BJJ is an art built on this principle - applying this particular lesson to our larger lives will afford benefits beyond expectation.
See out a little trouble ...
Thursday, October 16, 2008
The first step in 'extracting maximum value' from something, is to realize that there is high value there in the first place. The more deeply we look into something, the more we will see (Just ask a quantum physicist). Once we 'know' there is value within something, we tend to look more closely - and bang = we see things that had previously escaped our notice.
In working BJJ basis for example - as beginners we are usually somehwat overwhelmed at the sheer volume of techniques and concepts we are exposed to and are therefore 'forced' to take a broad view = as opposed to a deeper view. This is one of the reasons why purple belts are usually a good step up from blue belts on the 'skills ladder' - simply because at tat level, they usually have a pretty healthy 'broad' view, and are starting to really look deeply into some of the aspects of their 'game'.
Looking deeply - or digging into things - is at the very heart of what is commonly known as 'science'. As kids, most of us had a natural inclination toward 'discovery' and 'extracting value' - perhaps that is a big part of what is so very appealing about BJJ. The child in us once again becomes awakened - as we explore, dig, understand and continue to 'extract value'.
Train hard - train smart,
Thursday, October 09, 2008
One of the most common questions I am asked by students during the Q&A time that follows most of my seminars is 'How would you describe what you do?' (Ie: what do I do for a living?)
This is a question that I could spend hours answering - but if I had to distill my answer down to a single sentence, it would be this:
I TEACH PEOPLE TO PREVAIL!
For me, the martial arts are a metaphor for life; they are about struggle; and about overcoming obstacles and dealing with pressure. At their very core, the martial arts are about prevailing against physical assault; but beyond this, they are about prevailing against all kinds of obstacles and adversity. Highly physical and challenging arts like BJJ, Kickboxing, etc - see us dealing with real pressure on a regular basis; and becasue of this, provide us with the will and mindset to deal with the myriad of pressures that life throws our way.

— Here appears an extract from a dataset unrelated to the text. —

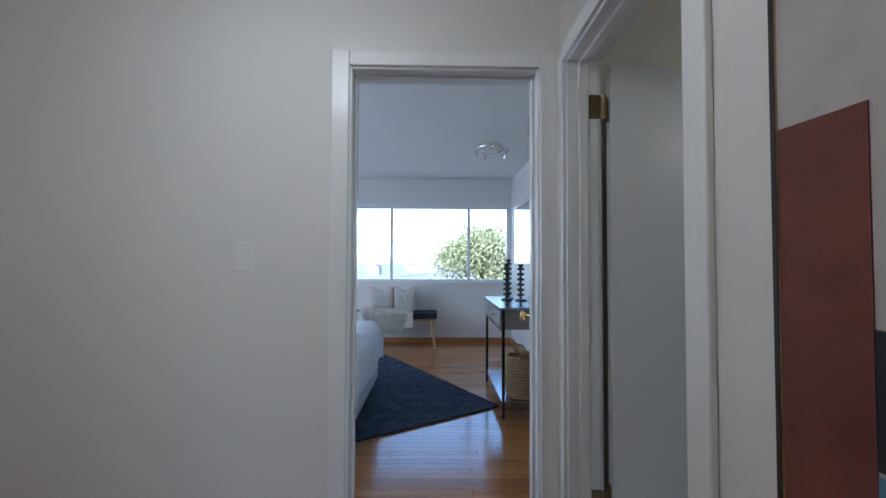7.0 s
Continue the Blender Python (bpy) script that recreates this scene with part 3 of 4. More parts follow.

BJJ,in particular, demands that we 'lose', try again, 'lose', try again, until we work it out. The study of BJJ provides the perfect environment for both mental and physical strengthening. The study of BJJ provides an opportunity to develop a mastery of leverage and the ability to 'problem solve' - and these skills are easily brought to bear in life off the mat.
What do I do for a living? I teach people to PREVAIL.
Wednesday, October 08, 2008
During my recent four day interstate seminar jaunt, I spent time on the mat with a wide spectrum of BJJ and MMA students. In this day of 'information over-supply', it comes as no real surprise that I am often asked the question "what should I work on?" - as there is so much 'out there' today - as compared with what was available say, two decades ago.
Obviously, the answer to this question differs from student to student, dependant upon a myriad of factors ... however, I can offer this piece of advise to any who will listen:
Work on your weaknesses! Our natural tendency is to focus on our strengths and take the 'Egyptian' view (living in de nile) when considering our weaknesses! Banish 'denial' from your mind and embrace what is difficult - this always produces amazing and quite often, unexpected results.
Working on our weaknesses, lifts our whole game up. if your Guard lets you down, then next time you hit the mat, pull to Guard (for a month), if it's your escapes, put yourself underneath, if 'fast' opponents give you grief, seek them out, etc. And off the mat, as you take the lessons of Jiu Jitsu into your wider life, if you find your finances are something you instinctively 'reel away from' - do a budget. Embrace your weaknesses, work on them - even just a little attention on them will give you results.